Ma, ancor peggio, in barba al fatto che questa piccola bestiola era la gioia del padrone, forse la sua ragion d’essere… Siamo ormai all’accatto, all’osso spolpato ma non ancora del tutto, e che va dunque ripulito a dovere fino all’ultima fibra. Non paghi?… allora mi rifaccio sul cagnolino che comunque potrò vendere all’asta senza interessarmi e curarmi del fatto che è un essere senziente (animale, è la radice stessa a suggerirlo…).
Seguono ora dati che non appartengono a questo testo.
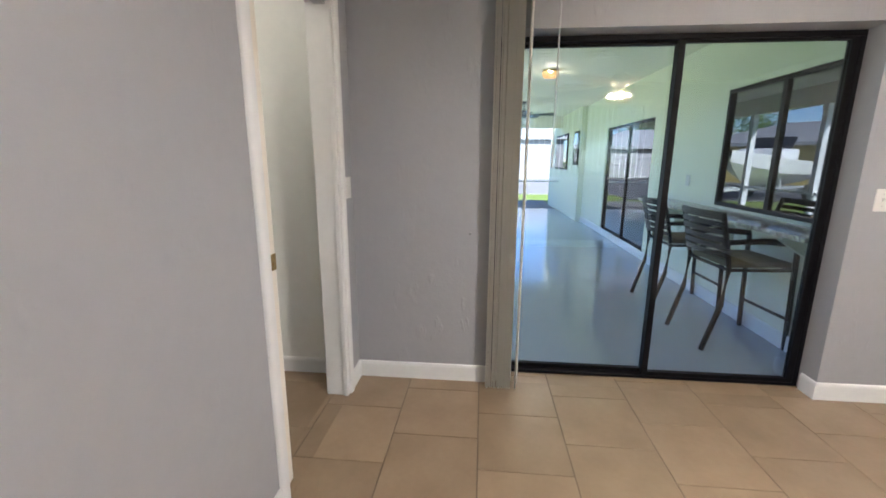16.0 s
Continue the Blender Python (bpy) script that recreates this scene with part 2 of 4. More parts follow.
def leaf_mat(name, dark, light):
    m, nt, b = base(name, 0.55)
    g = nt.nodes.new("ShaderNodeNewGeometry")
    c = ramp(nt, g.outputs["Random Per Island"], [(0, dark), (1, light)])
    nt.links.new(c, b.inputs["Base Color"])
    tl, mx = nt.nodes.new("ShaderNodeBsdfTranslucent"), nt.nodes.new("ShaderNodeMixShader")
    mx.inputs[0].default_value = 0.55
    nt.links.new(c, tl.inputs[0])
    nt.links.new(b.outputs[0], mx.inputs[1])
    nt.links.new(tl.outputs[0], mx.inputs[2])
    nt.links.new(mx.outputs[0], nt.nodes["Material Output"].inputs[0])
    return m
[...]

Summa iniuria summum jus, ammonivano i Romani, e non sbagliavano: quando il diritto si discosta così tanto dall’etica non può che partorire aberrazioni: forse il debitore non aveva altro – chincaglieria, qualche pezzo di legno, un divano sfondato (anche se pare che anche questi “beni” siano stati subastati) -, ma è certo che “porre a garanzia” di un inadempimento pecuniario l’animale solo perché d’allevamento – e quindi “nel rispetto” della legge – è un atto che non fa onore al legislatore.
Che ultimamente pare un po’ troppo “distratto”, affaccendato in ben altre faccende. Che cosa avrà pensato il padrone, ma anche quel piccolo batuffolo nel vedersi trasportato come un pacco postale? La verità è che hanno fatto tante leggi sul divieto di vivisezione e sul rispetto degli animali in genere, ma poi – come il diritto alla privacy che viene smentito a ogni piè sospinto: privacy qua privacy là, e poi tutti siamo spiati e la nostra vita è alla mercé e sotto gli occhi di tutti -, per poi smentirle apertamente.
Ci domandiamo: è questo ancora uno Stato di diritto, basato sui tre capisaldi su cui si reggeva la vita in comune sin dai primi vagiti del jus? E la domanda, del tutto fuorché oziosa, suona ancor più ruvida e imperiosa di fronte a un caso apparentemente banale, perché spia del fatto che la civiltà sta scomparendo lungo il crinale vertiginoso di una irrimediabile decadenza.

PS.
Ultimissime dal Palazzaccio: punibile penalmente anche il solo patimento psichico degli amici a quattro zampe. Quando si dice la coerenza… •

L’istituto vendite giudiziarie di Pisa ha battuto all’asta una femmina di barboncino toy di circa 8 anni, dotata di microchip e certificato Enci (Ente nazionale cinofilia italiana). La singolare vicenda si è diffusa sul web a macchia d’olio Dopo varie offerte, ne è stata aggiudicata la proprietà per 300 euro.